▶ _REQUIREMENTS_
Copy all lines below exactly as written. Leave pictures out.

▶ _STORED DATA_

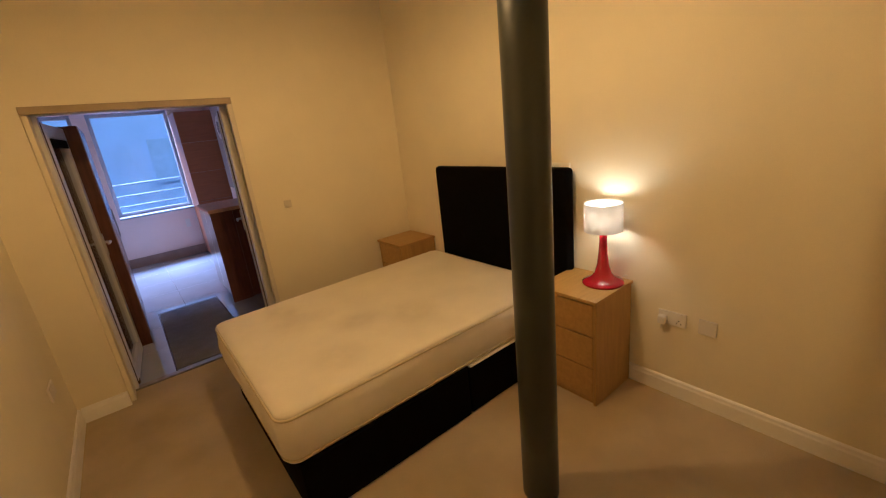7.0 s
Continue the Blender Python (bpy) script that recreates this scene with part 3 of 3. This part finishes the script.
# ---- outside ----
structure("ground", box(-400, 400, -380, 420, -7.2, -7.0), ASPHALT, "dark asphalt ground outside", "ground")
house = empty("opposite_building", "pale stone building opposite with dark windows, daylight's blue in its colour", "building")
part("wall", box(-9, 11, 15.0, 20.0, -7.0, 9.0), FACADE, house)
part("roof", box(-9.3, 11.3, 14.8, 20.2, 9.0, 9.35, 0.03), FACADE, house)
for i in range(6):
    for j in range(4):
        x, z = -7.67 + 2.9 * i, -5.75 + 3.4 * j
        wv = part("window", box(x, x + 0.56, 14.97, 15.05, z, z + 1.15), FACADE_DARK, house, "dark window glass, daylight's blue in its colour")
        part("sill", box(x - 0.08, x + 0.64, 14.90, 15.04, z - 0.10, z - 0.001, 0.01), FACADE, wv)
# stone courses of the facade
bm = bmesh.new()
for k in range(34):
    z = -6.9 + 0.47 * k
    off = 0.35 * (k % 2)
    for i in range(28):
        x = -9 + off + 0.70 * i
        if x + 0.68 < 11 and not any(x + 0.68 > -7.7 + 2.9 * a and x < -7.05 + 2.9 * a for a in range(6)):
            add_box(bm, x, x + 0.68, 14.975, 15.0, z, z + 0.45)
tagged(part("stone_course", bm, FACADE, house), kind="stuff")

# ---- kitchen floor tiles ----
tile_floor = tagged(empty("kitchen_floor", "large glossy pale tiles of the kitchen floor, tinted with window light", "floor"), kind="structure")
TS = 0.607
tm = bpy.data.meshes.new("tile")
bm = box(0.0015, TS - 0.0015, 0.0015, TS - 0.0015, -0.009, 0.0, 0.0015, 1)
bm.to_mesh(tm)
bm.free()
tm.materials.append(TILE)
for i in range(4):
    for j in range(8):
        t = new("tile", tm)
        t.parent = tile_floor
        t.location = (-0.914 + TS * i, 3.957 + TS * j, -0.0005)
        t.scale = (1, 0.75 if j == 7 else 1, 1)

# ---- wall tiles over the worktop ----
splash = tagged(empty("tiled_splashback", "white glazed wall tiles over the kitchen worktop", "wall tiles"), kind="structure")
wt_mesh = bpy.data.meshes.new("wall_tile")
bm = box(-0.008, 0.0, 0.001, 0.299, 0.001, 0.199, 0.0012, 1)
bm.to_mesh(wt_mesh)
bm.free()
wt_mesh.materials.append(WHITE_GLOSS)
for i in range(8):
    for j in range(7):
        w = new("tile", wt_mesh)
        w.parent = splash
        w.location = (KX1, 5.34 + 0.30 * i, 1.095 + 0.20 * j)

▶ _FINISHED TASK_
7.0 s
Continue the Blender Python (bpy) script that recreates this scene with part 3 of 3. This part finishes the script.
# ---- outside ----
structure("ground", box(-400, 400, -380, 420, -7.2, -7.0), ASPHALT, "dark asphalt ground outside", "ground")
house = empty("opposite_building", "pale stone building opposite with dark windows, daylight's blue in its colour", "building")
part("wall", box(-9, 11, 15.0, 20.0, -7.0, 9.0), FACADE, house)
part("roof", box(-9.3, 11.3, 14.8, 20.2, 9.0, 9.35, 0.03), FACADE, house)
for i in range(6):
    for j in range(4):
        x, z = -7.67 + 2.9 * i, -5.75 + 3.4 * j
        wv = part("window", box(x, x + 0.56, 14.97, 15.05, z, z + 1.15), FACADE_DARK, house, "dark window glass, daylight's blue in its colour")
        part("sill", box(x - 0.08, x + 0.64, 14.90, 15.04, z - 0.10, z - 0.001, 0.01), FACADE, wv)
# stone courses of the facade
bm = bmesh.new()
for k in range(34):
    z = -6.9 + 0.47 * k
    off = 0.35 * (k % 2)
    for i in range(28):
        x = -9 + off + 0.70 * i
        if x + 0.68 < 11 and not any(x + 0.68 > -7.7 + 2.9 * a and x < -7.05 + 2.9 * a for a in range(6)):
            add_box(bm, x, x + 0.68, 14.975, 15.0, z, z + 0.45)
tagged(part("stone_course", bm, FACADE, house), kind="stuff")

# ---- kitchen floor tiles ----
tile_floor = tagged(empty("kitchen_floor", "large glossy pale tiles of the kitchen floor, tinted with window light", "floor"), kind="structure")
TS = 0.607
tm = bpy.data.meshes.new("tile")
bm = box(0.0015, TS - 0.0015, 0.0015, TS - 0.0015, -0.009, 0.0, 0.0015, 1)
bm.to_mesh(tm)
bm.free()
tm.materials.append(TILE)
for i in range(4):
    for j in range(8):
        t = new("tile", tm)
        t.parent = tile_floor
        t.location = (-0.914 + TS * i, 3.957 + TS * j, -0.0005)
        t.scale = (1, 0.75 if j == 7 else 1, 1)

# ---- wall tiles over the worktop ----
splash = tagged(empty("tiled_splashback", "white glazed wall tiles over the kitchen worktop", "wall tiles"), kind="structure")
wt_mesh = bpy.data.meshes.new("wall_tile")
bm = box(-0.008, 0.0, 0.001, 0.299, 0.001, 0.199, 0.0012, 1)
bm.to_mesh(wt_mesh)
bm.free()
wt_mesh.materials.append(WHITE_GLOSS)
for i in range(8):
    for j in range(7):
        w = new("tile", wt_mesh)
        w.parent = splash
        w.location = (KX1, 5.34 + 0.30 * i, 1.095 + 0.20 * j)